小手先ではない対策は、二つ考えられます。第一は、高齢者の定義を変えることです。70歳以上を高齢者と定義して、「70歳までは現役だから年金保険料を支払い、70歳から年金を受け取る」という制度にすれば良いのです。
これについては別の機会に論じるとして、本稿では第二の対策、すなわちサラリーマンの専業主婦の優遇をやめる、ということを考えましょう。
サラリーマンの専業主婦は年金保険料を払わない
サラリーマンは、自分の分の厚生年金保険料を給料から天引きされています。それで自分の分の国民年金保険料も払ったことになっているわけです。そこまでは問題ないのですが、なぜかサラリーマンの専業主婦の国民年金保険料も払ったことになっているのです。
これは、公平ではありません。まず、自営業者の専業主婦は国民年金保険料を支払う義務があるわけで、それとの比較で考えれば不公平です。共働きのサラリーマン夫婦や、独身のサラリーマンと比べても、不公平です。
独身サラリーマンと独身失業者は、いずれも年金保険料を払う義務があります。払えるかどうかは別問題ですが(笑)。しかし、その二人が結婚すると、失業者は義務を免除されるのです。生活的には楽になるはずなのに。

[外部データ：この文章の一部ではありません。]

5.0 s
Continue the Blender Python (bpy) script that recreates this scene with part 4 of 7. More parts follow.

サラリーマンと専業主婦の夫婦がいて、ある日サラリーマンが失業したとします。すると専業主婦は「サラリーマンの専業主婦」ではなくなるので、国民年金保険料を支払う義務が生じます。生活的には苦しくなるはずなのに。
サラリーマンの専業主婦も保険料を払うことにすれば、こうした不公平は解消されます。もちろん、一気には難しいでしょうが、まずは少額の支払いを命じ、少しずつでも専業主婦の払う保険料を増やしていくことが重要でしょう。
サラリーマンの専業主婦は働く量を制限している
サラリーマンの専業主婦は、一定以上働くと年金法上の専業主婦と見なされなくなるので、境界線を越えて働くことがないように、働く量を制限している場合が多いと言われています。「130万円の壁」などと言われるものです。
これは、国民経済的に大いなる無駄です。労働力不足なので雇いたい会社があり、働きたい専業主婦がいるのに、それでも働きたいのを我慢しているわけですから。

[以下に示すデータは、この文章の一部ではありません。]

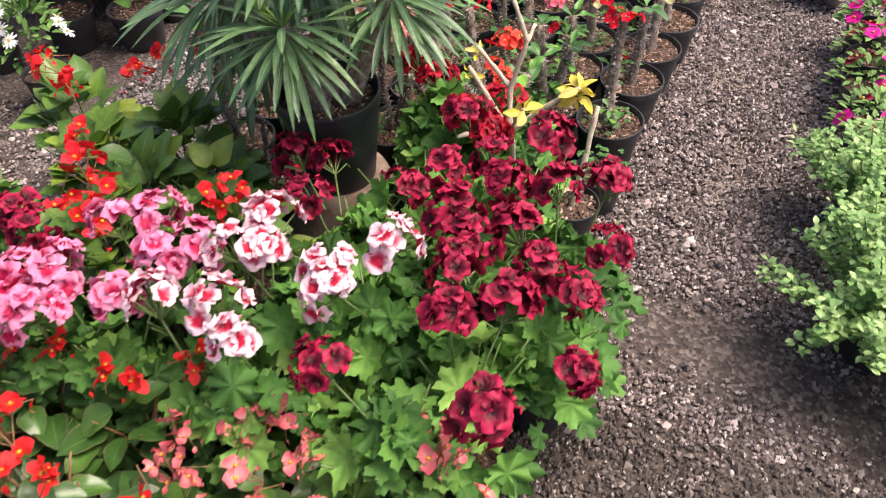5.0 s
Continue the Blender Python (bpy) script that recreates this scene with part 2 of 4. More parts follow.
M["lilac_petal"] = petal_material("lilac_petal", (0.6, 0.3, 0.2), (0.6, 0.2, 0.48), (0.72, 0.38, 0.62), (0.05, 0.2, 0.8), 0.2)
M["yellow_petal"] = petal_material("yellow_petal", (0.7, 0.3, 0.01), (0.85, 0.62, 0.02), (0.87, 0.7, 0.04), (0.05, 0.25, 0.8), 0.15)
M["white_petal"] = petal_material("white_petal", (0.75, 0.75, 0.6), (0.82, 0.82, 0.8), (0.85, 0.85, 0.85), (0.05, 0.25, 0.8), 0.08)
M["apricot_petal"] = petal_material("apricot_petal", (0.7, 0.2, 0.01), (0.85, 0.5, 0.12), (0.85, 0.58, 0.22), (0.05, 0.25, 0.8), 0.15)

M["black_plastic"] = solid_material("black_plastic", [(0.016, 0.017, 0.02), (0.026, 0.028, 0.033), (0.055, 0.057, 0.062)], 0.4, 14, 0.2, 0.001)
M["grey_plastic"] = solid_material("grey_plastic", [(0.12, 0.12, 0.13), (0.2, 0.2, 0.21)], 0.45, 14, 0.15, 0.001)
M["brown_plastic"] = solid_material("brown_plastic", [(0.09, 0.025, 0.014), (0.13, 0.035, 0.02)], 0.35, 14, 0.15, 0.001)
M["white_film"] = solid_material("white_film", [(0.62, 0.65, 0.68), (0.75, 0.77, 0.8)], 0.25, 12, 0.6, 0.004)
# black sheet; its colour also holds the deep shade between the pots
M["shaded_wet_cloth"] = solid_material("shaded_wet_cloth", [(0.003, 0.003, 0.003), (0.007, 0.006, 0.006), (0.018, 0.014, 0.012)], 0.75, 12, 0.5, 0.004)
M["terracotta"] = solid_material("terracotta", [(0.15, 0.095, 0.07), (0.26, 0.17, 0.125), (0.34, 0.25, 0.195), (0.48, 0.4, 0.335)], 0.88, 11, 0.6, 0.004, fine=70.0)
M["clay"] = solid_material("clay", [(0.3, 0.1, 0.055), (0.38, 0.14, 0.08)], 0.8, 8, 0.4)
M["soil"] = solid_material("soil", [(0.03, 0.018, 0.012), (0.075, 0.043, 0.03), (0.12, 0.075, 0.055)], 0.95, 60, 1.0, 0.004)
M["chip"] = piece_material("chip", [(0, (0.04, 0.02, 0.014)), (0.45, (0.1, 0.055, 0.038)), (0.82, (0.22, 0.13, 0.092)), (0.96, (0.4, 0.29, 0.22)), (1, (0.55, 0.48, 0.4))])
M["gravel_stone"] = piece_material("gravel_stone", [(0, (0.055, 0.041, 0.042)), (0.45, (0.165, 0.13, 0.126)), (0.85, (0.34, 0.28, 0.27)), (0.97, (0.5, 0.43, 0.41)), (1, (0.6, 0.56, 0.52))])
M["dark_stone"] = piece_material("dark_stone", [(0, (0.05, 0.042, 0.042)), (0.45, (0.125, 0.108, 0.108)), (0.88, (0.23, 0.2, 0.2)), (0.985, (0.33, 0.29, 0.28)), (1, (0.55, 0.52, 0.5))])
M["damp_stone"] = piece_material("damp_stone", [(0, (0.03, 0.024, 0.022)), (0.45, (0.075, 0.06, 0.054)), (0.86, (0.17, 0.142, 0.13)), (0.97, (0.34, 0.29, 0.27)), (1, (0.55, 0.5, 0.46))])
M["stem_green"] = solid_material("stem_green", [(0.08, 0.16, 0.04), (0.14, 0.2, 0.06)], 0.6, 30, 0.3)
M["stem_red"] = solid_material("stem_red", [(0.2, 0.08, 0.04), (0.22, 0.14, 0.06)], 0.6, 30, 0.3)
M["thorny_bark"] = solid_material("thorny_bark", [(0.09, 0.066, 0.052), (0.21, 0.165, 0.135), (0.36, 0.3, 0.255)], 0.85, 60, 0.9, 0.004)
M["thorn"] = solid_material("thorn", [(0.26, 0.22, 0.195), (0.46, 0.41, 0.37)], 0.6, 60, 0.2)
M["pale_bark"] = solid_material("pale_bark", [(0.34, 0.28, 0.21), (0.5, 0.42, 0.33), (0.62, 0.54, 0.44)], 0.8, 40, 0.7, 0.003)
M["stamen"] = solid_material("stamen", [(0.55, 0.3, 0.02), (0.65, 0.24, 0.02)], 0.6, 30, 0.2)
M["root_fibre"] = solid_material("root_fibre", [(0.33, 0.27, 0.22), (0.45, 0.38, 0.31)], 0.9, 30, 0.3)
M["pale_stone"] = solid_material("pale_stone", [(0.3, 0.26, 0.23), (0.42, 0.38, 0.34)], 0.85, 8, 0.6, 0.004)
M["spill"] = solid_material("spill", [(0.55, 0.56, 0.58), (0.72, 0.73, 0.75)], 0.6, 8, 0.5, 0.006)
M["dry_leaf"] = solid_material("dry_leaf", [(0.28, 0.16, 0.09), (0.42, 0.27, 0.17)], 0.8, 40, 0.5)


def ground_material():
    m, ns, ls, bs = nodes_of("gravelly_earth")
    v, c = ns.new("ShaderNodeTexVoronoi"), ns.new("ShaderNodeTexCoord")
    v.inputs["Scale"].default_value = 95
    ls.new(c.outputs["Object"], v.inputs["Vector"])
    grain = ramp(ns, ls, v.outputs["Color"], [(0.1, (0.03, 0.022, 0.02)), (0.6, (0.075, 0.058, 0.052)), (0.95, (0.2, 0.165, 0.15))])
    earth = noised(ns, ls, 1.7, 6)
    fac = ramp(ns, ls, earth, [(0.42, (0, 0, 0)), (0.6, (1, 1, 1))])
    col = mixed(ns, ls, fac, grain, ramp(ns, ls, noised(ns, ls, 50), [(0.3, (0.03, 0.022, 0.018)), (0.7, (0.09, 0.07, 0.058))]))
    ls.new(col, bs.inputs["Base Color"])
    bs.inputs["Roughness"].default_value = 0.95
    bumped(ns, ls, bs, v.outputs["Distance"], 0.8, 0.006)
    return m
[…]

サラリーマンの専業主婦も保険料を払うことにすれば、彼らは「130万円の壁」などを気にすることなく、働きたいだけ働くようになるでしょう。
もちろん、一度には難しいでしょうから、とりあえず「130万円を越えたら一気に負担が増える」という制度を「100万円から160万円まで、年収が増えると少しずつ保険料支払い額が増える」といった制度に変更しましょう。

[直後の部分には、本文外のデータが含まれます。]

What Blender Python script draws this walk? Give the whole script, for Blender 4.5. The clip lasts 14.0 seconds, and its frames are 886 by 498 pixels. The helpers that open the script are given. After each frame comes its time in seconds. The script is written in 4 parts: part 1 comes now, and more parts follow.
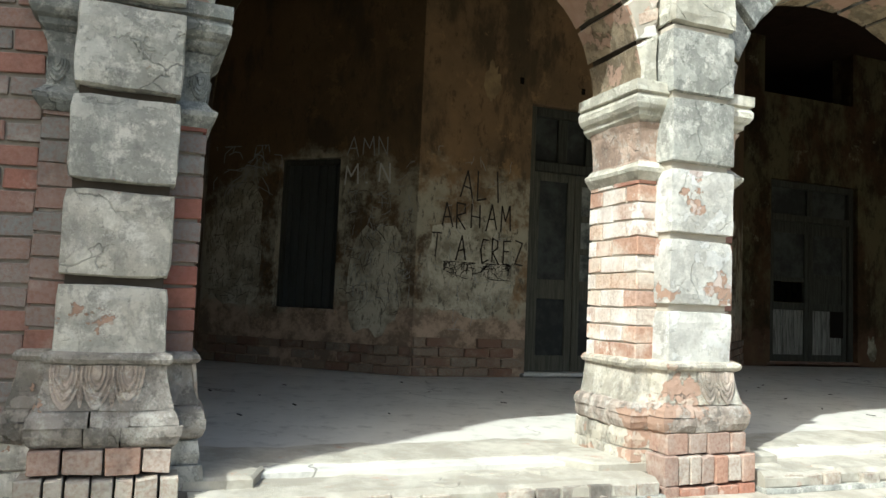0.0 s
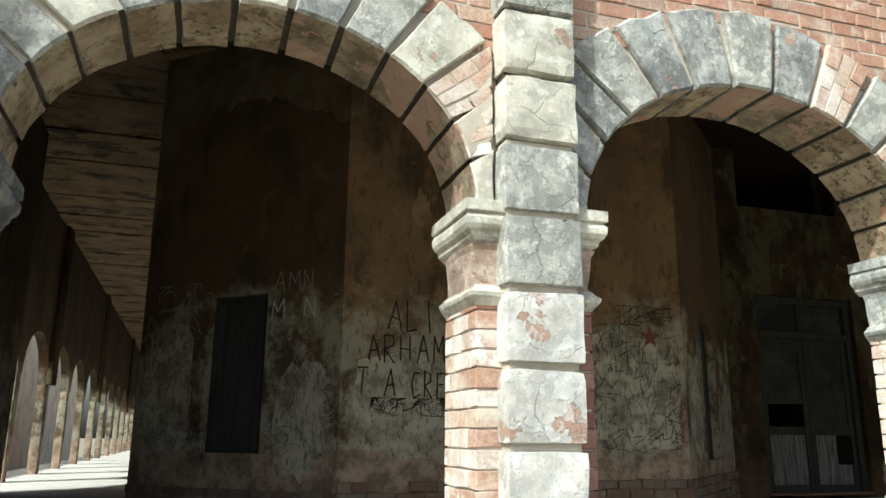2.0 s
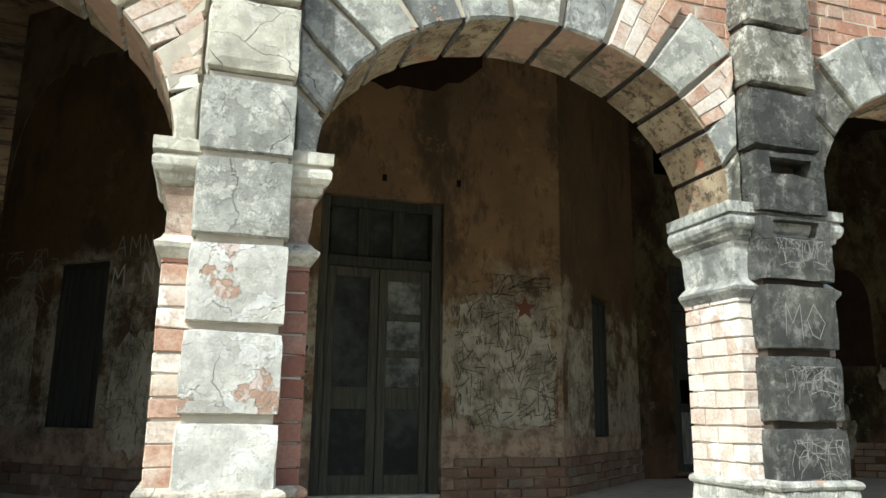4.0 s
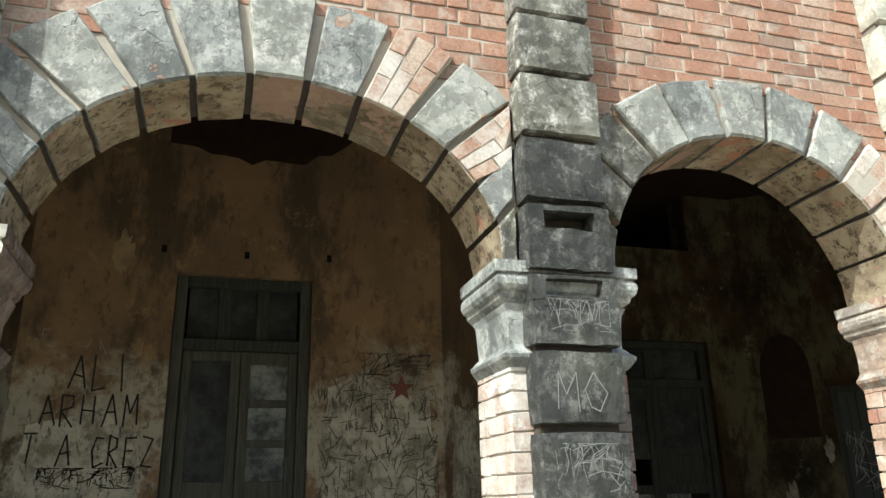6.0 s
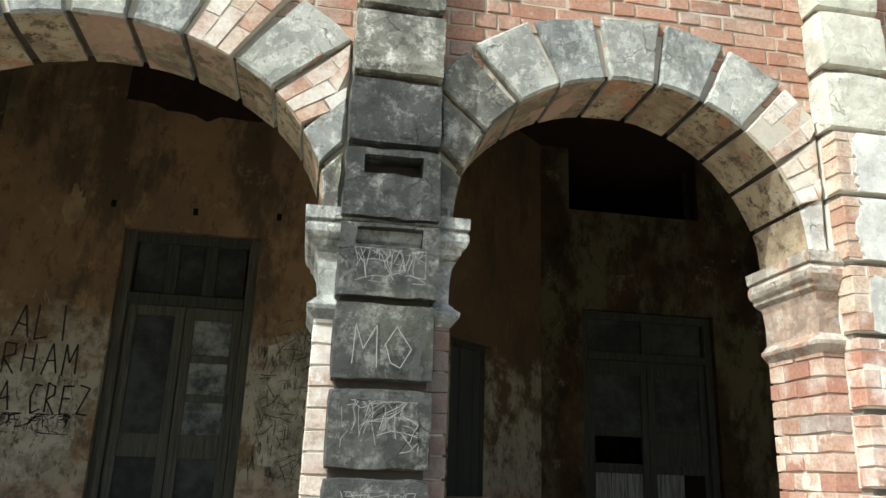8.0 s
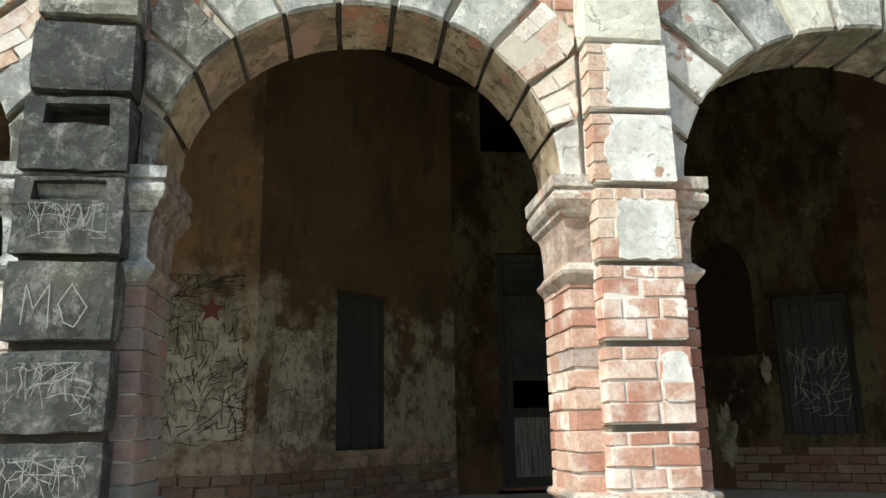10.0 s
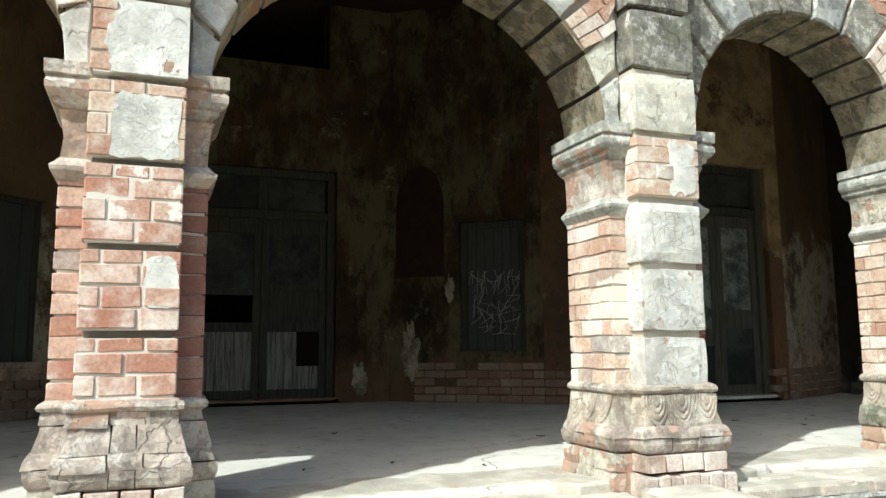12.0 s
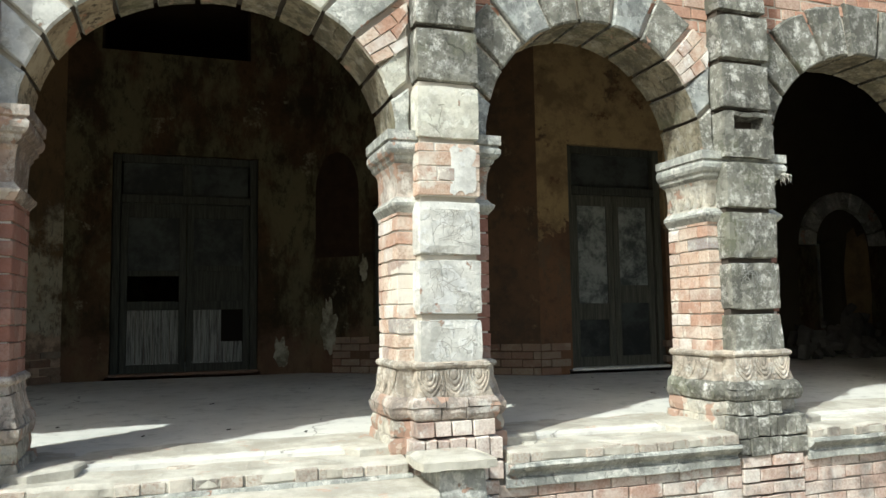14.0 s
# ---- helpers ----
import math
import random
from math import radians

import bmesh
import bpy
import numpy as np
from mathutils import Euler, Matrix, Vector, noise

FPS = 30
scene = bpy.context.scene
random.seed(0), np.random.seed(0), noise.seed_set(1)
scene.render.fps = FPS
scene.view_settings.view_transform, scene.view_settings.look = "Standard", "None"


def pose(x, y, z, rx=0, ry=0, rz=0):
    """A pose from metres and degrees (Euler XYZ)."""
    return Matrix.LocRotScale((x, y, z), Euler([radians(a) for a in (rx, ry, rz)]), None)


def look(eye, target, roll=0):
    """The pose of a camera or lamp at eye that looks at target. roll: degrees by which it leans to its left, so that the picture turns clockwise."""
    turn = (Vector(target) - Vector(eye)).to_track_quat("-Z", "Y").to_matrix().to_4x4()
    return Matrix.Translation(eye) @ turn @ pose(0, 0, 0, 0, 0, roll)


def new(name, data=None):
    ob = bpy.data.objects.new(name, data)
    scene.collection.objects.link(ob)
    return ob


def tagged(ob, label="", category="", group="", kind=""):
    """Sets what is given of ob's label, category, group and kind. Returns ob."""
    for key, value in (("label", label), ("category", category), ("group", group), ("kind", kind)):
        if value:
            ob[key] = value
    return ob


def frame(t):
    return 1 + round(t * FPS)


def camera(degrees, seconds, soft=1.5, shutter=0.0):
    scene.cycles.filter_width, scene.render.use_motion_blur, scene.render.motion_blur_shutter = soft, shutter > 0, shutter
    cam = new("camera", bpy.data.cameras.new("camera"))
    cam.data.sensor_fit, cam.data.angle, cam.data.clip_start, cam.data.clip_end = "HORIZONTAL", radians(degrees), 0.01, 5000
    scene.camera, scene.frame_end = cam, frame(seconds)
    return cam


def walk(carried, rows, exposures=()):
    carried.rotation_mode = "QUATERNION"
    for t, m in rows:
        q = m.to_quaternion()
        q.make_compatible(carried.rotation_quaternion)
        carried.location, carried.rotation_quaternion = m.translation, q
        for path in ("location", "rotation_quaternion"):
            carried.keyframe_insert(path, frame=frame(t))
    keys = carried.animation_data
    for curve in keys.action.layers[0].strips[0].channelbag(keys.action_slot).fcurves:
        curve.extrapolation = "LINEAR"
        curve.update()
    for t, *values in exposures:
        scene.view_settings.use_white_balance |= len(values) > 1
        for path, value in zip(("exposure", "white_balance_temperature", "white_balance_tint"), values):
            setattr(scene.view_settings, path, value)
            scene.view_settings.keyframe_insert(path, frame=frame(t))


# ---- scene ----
cam = camera(60.0, 14.0)
PATH = [
    (0, (-0.025, -0.097, 1.51), (0.693, 1.764, 1.659), 2.4),
    (0.5, (0.223, -0.058, 1.497), (0.983, 1.778, 1.721), 4.2),
    (1, (0.478, -0.027, 1.522), (1.221, 1.809, 1.797), -1.3),
    (1.5, (0.774, -0.095, 1.584), (1.311, 1.791, 1.976), 0.3),
    (2, (0.984, -0.164, 1.586), (1.574, 1.686, 2.064), 0.5),
    (2.5, (1.248, -0.125, 1.574), (2.029, 1.649, 2.068), 2.7),
    (2.7, (1.388, -0.087, 1.58), (2.157, 1.695, 2.062), -0.0),
    (4.8, (2.802, -0.18, 1.558), (3.317, 1.71, 1.96), 1.4),
    (5, (2.933, -0.19, 1.557), (3.439, 1.702, 1.96), 1.0),
    (5.5, (3.25, -0.165, 1.562), (3.775, 1.686, 2.106), 1.9),
    (6, (3.536, -0.14, 1.591), (4.08, 1.677, 2.225), -1.3),
    (6.5, (3.85, -0.198, 1.601), (4.316, 1.626, 2.276), -0.2),
    (7, (4.151, -0.202, 1.562), (4.635, 1.63, 2.202), -0.1),
    (7.2, (4.261, -0.224, 1.565), (4.686, 1.643, 2.142), 2.0),
    (9.3, (5.654, -0.105, 1.506), (5.822, 1.806, 2.072), 0.4),
    (9.5, (5.801, -0.16, 1.551), (5.959, 1.766, 2.067), 1.2),
    (10, (6.106, -0.175, 1.561), (6.345, 1.758, 2.017), -1.0),
    (10.5, (6.4, -0.153, 1.552), (6.739, 1.767, 1.996), -0.5),
    (11, (6.748, -0.189, 1.555), (7.117, 1.738, 1.941), -1.9),
    (11.5, (7.027, -0.284, 1.536), (7.598, 1.604, 1.862), -0.9),
    (12, (7.39, -0.342, 1.496), (8.091, 1.514, 1.748), -0.4),
    (12.5, (7.671, -0.562, 1.54), (8.412, 1.276, 1.813), -4.2),
    (13, (7.882, -0.828, 1.548), (8.689, 0.983, 1.809), -7.6),
    (13.5, (8.156, -0.999, 1.547), (8.89, 0.856, 1.685), -5.5),
    (14, (8.344, -1.257, 1.564), (8.998, 0.625, 1.734), -0.9),
]
walk(cam, [(t, look(eye, target, roll)) for t, eye, target, roll in PATH], [(0.0, 0.45, 5930, -1), (5.0, 0.45, 5930, -1), (10.0, 0.385, 5930, -1), (12.5, 0.34, 5930, -1), (14.0, 0.25, 5930, -1)])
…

そうすれば、働く時間を制限する人はいなくなるでしょう。その上で、徐々に支払い額を増やしていく、といった方法が有効だと思います。
莫大な収入で年金財政が一気に好転する
国民年金の加入者は6746万人で、そのうちサラリーマンの専業主婦は847万人です(平成31年3月末現在) 。つまり、加入者の1割以上が理由もなく保険料を免除されているわけです。
彼等が保険料を払うようになれば、年金財政は劇的に改善するはずです。もちろん、激変緩和措置で少しずつ、ということになるのでしょうが。
本稿は、以上です。なお、本稿は筆者の個人的な見解であり、筆者の属する組織その他の見解ではありません。また、厳密さより理解の容易さを優先しているため、細部が事実と異なる場合があります。ご了承ください。